→ Input for this task:
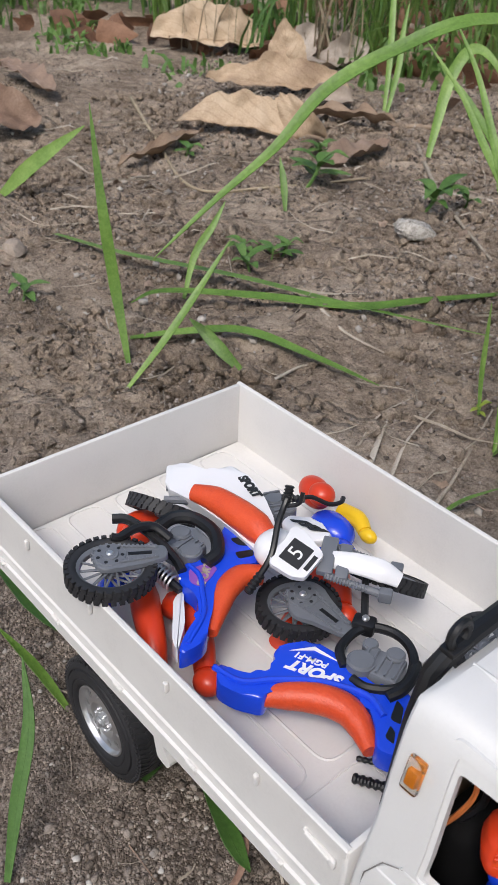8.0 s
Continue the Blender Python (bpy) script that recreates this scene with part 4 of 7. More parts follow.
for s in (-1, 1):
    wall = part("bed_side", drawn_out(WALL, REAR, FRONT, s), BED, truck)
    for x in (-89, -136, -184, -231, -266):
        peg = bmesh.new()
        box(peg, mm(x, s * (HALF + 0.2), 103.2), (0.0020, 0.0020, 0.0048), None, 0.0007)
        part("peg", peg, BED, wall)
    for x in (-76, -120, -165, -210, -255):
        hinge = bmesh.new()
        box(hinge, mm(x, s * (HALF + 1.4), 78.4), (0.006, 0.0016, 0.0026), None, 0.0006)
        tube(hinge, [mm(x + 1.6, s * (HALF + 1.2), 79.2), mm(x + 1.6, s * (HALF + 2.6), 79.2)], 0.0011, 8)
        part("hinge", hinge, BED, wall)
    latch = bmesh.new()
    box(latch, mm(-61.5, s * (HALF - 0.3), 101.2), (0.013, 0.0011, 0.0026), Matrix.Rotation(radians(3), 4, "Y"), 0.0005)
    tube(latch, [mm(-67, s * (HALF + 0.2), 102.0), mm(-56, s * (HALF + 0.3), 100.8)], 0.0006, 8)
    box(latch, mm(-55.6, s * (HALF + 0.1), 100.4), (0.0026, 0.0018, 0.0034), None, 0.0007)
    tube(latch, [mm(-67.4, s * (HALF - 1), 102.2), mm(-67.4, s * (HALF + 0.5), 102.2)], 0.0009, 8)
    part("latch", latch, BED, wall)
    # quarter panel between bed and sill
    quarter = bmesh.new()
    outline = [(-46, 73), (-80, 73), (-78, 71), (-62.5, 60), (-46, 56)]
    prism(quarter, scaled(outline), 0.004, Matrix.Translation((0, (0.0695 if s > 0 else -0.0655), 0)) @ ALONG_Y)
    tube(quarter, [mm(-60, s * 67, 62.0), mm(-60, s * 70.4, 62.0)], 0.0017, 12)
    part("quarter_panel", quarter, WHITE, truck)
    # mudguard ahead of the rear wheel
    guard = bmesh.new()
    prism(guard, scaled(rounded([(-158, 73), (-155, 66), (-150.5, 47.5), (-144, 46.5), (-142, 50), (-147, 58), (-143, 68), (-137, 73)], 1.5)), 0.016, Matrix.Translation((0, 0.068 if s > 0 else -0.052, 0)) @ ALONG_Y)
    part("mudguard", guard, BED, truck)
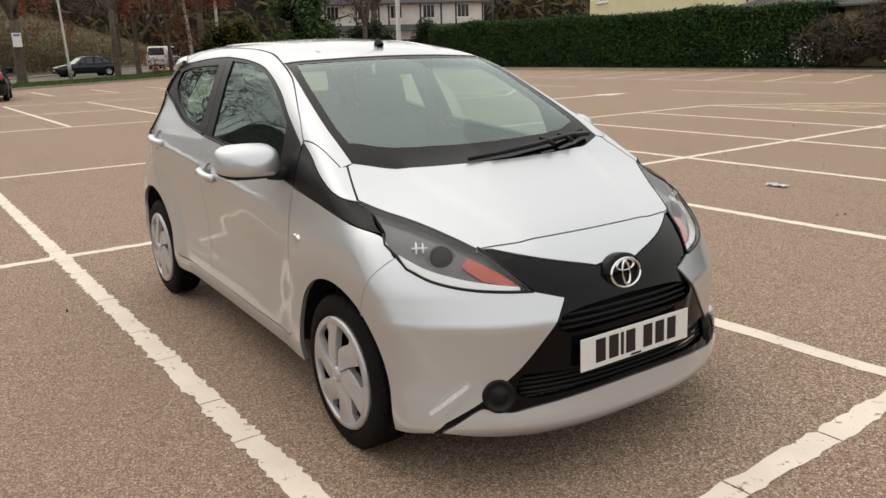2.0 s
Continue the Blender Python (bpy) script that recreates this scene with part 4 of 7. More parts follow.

→ What this task involves: Copy all the records above exactly, but leave out the pictures.

→ Result for this task:
8.0 s
Continue the Blender Python (bpy) script that recreates this scene with part 4 of 7. More parts follow.
for s in (-1, 1):
    wall = part("bed_side", drawn_out(WALL, REAR, FRONT, s), BED, truck)
    for x in (-89, -136, -184, -231, -266):
        peg = bmesh.new()
        box(peg, mm(x, s * (HALF + 0.2), 103.2), (0.0020, 0.0020, 0.0048), None, 0.0007)
        part("peg", peg, BED, wall)
    for x in (-76, -120, -165, -210, -255):
        hinge = bmesh.new()
        box(hinge, mm(x, s * (HALF + 1.4), 78.4), (0.006, 0.0016, 0.0026), None, 0.0006)
        tube(hinge, [mm(x + 1.6, s * (HALF + 1.2), 79.2), mm(x + 1.6, s * (HALF + 2.6), 79.2)], 0.0011, 8)
        part("hinge", hinge, BED, wall)
    latch = bmesh.new()
    box(latch, mm(-61.5, s * (HALF - 0.3), 101.2), (0.013, 0.0011, 0.0026), Matrix.Rotation(radians(3), 4, "Y"), 0.0005)
    tube(latch, [mm(-67, s * (HALF + 0.2), 102.0), mm(-56, s * (HALF + 0.3), 100.8)], 0.0006, 8)
    box(latch, mm(-55.6, s * (HALF + 0.1), 100.4), (0.0026, 0.0018, 0.0034), None, 0.0007)
    tube(latch, [mm(-67.4, s * (HALF - 1), 102.2), mm(-67.4, s * (HALF + 0.5), 102.2)], 0.0009, 8)
    part("latch", latch, BED, wall)
    # quarter panel between bed and sill
    quarter = bmesh.new()
    outline = [(-46, 73), (-80, 73), (-78, 71), (-62.5, 60), (-46, 56)]
    prism(quarter, scaled(outline), 0.004, Matrix.Translation((0, (0.0695 if s > 0 else -0.0655), 0)) @ ALONG_Y)
    tube(quarter, [mm(-60, s * 67, 62.0), mm(-60, s * 70.4, 62.0)], 0.0017, 12)
    part("quarter_panel", quarter, WHITE, truck)
    # mudguard ahead of the rear wheel
    guard = bmesh.new()
    prism(guard, scaled(rounded([(-158, 73), (-155, 66), (-150.5, 47.5), (-144, 46.5), (-142, 50), (-147, 58), (-143, 68), (-137, 73)], 1.5)), 0.016, Matrix.Translation((0, 0.068 if s > 0 else -0.052, 0)) @ ALONG_Y)
    part("mudguard", guard, BED, truck)
2.0 s
Continue the Blender Python (bpy) script that recreates this scene with part 4 of 7. More parts follow.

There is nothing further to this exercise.